Fukuda's key policies include engaging North Korea diplomatically, pushing for extension of Japan's naval mission in support of U.S.-led forces in Afghanistan, and giving aid to rural regions left behind by the economic recovery.

"We need to show our intention to continue the mission as a message to the international society," Fukuda said of the Afghan mission, which the opposition has vowed to defeat in parliament. "If this drags on too long we might send a wrong message to the world as if we were not committed to making that contribution."

Fukuda, who served as chief Cabinet secretary from 2000 to 2004, has the support of the major factions of the LDP. His dominance over Aso, a hawk who served as Abe's foreign minister until August, was so clear by Sunday that morning papers had already given him the title of LDP president, and he was asked on NHK if he would choose Aso as his foreign minister.

Fukuda would inherit a political environment and LDP left in serious disarray.

Abe, 53, came into office a year ago with high support ratings and an unquestioned ruling coalition dominance in parliament.

But he quickly frittered away those advantages as his Cabinet overflowed with money scandals and he pressed ahead with a nationalist agenda while people demanded more attention to bread-and-butter issues such as pensions.

The LDP suffered a serious blow in elections in July for the upper house of parliament in which the resurgent opposition seized control of the chamber, heightening calls for snap elections for the lower house as well.

Abe apologized to the party in a message read after Fukuda's selection, but said he would not resign as a lawmaker.

"I apologize to LDP Secretary-General Aso and all LDP lawmakers, party members and most of all the Japanese public for causing this political vacuum," Abe wrote.

Fukuda has arrived as an antidote to Abe.
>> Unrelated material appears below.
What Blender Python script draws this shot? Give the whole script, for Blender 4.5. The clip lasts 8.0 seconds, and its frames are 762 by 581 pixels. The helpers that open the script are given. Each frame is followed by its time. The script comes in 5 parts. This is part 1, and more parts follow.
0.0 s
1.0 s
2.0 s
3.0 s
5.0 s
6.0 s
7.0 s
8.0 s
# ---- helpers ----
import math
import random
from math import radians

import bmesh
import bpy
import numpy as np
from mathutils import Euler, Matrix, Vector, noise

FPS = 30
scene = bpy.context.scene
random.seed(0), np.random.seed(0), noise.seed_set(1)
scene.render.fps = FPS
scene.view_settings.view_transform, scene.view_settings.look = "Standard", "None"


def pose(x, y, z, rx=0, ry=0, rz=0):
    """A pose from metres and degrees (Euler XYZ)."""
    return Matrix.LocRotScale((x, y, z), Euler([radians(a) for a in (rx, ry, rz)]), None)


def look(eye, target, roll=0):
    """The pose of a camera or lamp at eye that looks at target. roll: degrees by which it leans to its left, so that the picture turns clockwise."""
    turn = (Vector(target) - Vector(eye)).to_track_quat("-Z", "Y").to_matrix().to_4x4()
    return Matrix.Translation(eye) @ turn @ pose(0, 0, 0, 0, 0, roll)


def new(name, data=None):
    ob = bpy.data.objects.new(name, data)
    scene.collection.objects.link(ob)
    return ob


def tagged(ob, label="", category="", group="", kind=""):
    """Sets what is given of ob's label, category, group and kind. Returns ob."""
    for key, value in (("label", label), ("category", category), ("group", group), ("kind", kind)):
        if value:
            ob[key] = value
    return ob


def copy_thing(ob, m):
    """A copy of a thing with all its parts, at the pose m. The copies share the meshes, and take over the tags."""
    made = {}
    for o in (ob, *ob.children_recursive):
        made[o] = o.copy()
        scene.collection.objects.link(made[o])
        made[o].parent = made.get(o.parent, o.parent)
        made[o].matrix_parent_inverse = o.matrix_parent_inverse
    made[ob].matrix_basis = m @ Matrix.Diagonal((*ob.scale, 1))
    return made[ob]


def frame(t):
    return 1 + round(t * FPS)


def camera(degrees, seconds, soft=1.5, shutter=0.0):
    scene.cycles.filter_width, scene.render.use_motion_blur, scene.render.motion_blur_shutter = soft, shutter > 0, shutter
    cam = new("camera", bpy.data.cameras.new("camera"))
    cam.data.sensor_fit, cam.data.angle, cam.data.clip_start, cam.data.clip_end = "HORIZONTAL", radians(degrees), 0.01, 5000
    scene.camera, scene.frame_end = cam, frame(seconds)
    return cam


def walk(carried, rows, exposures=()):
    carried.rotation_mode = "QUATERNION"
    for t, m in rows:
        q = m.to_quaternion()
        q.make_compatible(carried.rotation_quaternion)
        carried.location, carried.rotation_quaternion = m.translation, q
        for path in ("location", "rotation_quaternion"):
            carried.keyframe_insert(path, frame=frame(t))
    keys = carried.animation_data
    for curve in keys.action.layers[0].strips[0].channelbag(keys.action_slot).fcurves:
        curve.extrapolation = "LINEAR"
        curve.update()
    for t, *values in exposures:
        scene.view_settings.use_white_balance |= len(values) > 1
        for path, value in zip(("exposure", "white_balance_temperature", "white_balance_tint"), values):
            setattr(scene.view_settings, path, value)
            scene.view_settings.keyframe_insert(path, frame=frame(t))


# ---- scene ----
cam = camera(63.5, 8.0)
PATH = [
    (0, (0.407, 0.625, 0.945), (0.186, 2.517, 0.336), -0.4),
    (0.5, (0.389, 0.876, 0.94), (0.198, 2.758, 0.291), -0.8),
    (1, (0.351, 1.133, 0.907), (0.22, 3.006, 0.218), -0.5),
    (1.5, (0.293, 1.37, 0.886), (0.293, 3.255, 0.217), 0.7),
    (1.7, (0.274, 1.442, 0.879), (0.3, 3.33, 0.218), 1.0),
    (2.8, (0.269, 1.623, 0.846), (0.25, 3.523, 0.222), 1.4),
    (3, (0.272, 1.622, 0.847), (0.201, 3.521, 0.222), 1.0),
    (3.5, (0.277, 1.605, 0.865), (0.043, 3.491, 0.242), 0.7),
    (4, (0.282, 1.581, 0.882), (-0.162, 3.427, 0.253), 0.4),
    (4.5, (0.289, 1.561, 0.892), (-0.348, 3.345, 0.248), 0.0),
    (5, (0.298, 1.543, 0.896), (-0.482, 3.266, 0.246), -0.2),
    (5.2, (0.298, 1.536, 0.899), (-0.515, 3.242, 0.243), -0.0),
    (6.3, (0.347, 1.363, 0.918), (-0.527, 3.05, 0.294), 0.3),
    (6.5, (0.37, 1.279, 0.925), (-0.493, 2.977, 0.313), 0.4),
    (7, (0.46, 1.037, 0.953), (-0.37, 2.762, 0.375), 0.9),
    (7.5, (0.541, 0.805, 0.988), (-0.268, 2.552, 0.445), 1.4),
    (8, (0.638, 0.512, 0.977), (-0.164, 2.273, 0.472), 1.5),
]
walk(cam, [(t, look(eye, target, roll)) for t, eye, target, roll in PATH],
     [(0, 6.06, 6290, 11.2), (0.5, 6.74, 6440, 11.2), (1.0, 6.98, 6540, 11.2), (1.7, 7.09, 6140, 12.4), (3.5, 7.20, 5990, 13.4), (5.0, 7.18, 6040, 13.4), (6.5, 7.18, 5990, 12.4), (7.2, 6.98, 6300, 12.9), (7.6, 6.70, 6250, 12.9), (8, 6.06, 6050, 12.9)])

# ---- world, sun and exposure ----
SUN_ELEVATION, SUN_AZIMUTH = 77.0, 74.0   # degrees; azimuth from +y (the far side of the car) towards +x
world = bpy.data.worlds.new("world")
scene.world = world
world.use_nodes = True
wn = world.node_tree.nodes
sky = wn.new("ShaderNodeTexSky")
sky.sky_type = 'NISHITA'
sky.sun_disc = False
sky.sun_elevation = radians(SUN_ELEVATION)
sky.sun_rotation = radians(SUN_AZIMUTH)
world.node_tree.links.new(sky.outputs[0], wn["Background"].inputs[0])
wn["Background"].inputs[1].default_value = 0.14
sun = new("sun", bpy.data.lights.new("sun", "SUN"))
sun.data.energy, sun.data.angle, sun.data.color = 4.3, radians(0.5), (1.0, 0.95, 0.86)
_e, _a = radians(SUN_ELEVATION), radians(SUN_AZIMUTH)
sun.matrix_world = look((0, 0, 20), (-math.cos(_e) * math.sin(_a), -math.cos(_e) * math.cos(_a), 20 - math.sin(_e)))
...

A sober, brainy party elder, Fukuda — son of a prime minister from the 1970s — has vowed to concentrate on down-to-earth issues such as economic equality and growth, while seeking warmer ties with the rest of Asia.

It was unclear, however, how long Fukuda would be able to stave off calls for lower house elections. He has termed such calls "understandable."

Media reports said the LDP wanted to pass the Afghan measure and the national budget early next year before dissolving the lower house.

"When the public and lawmakers strongly voice a need to dissolve the parliament, I think it wouldn't be good to resist that call," Fukuda said on NHK.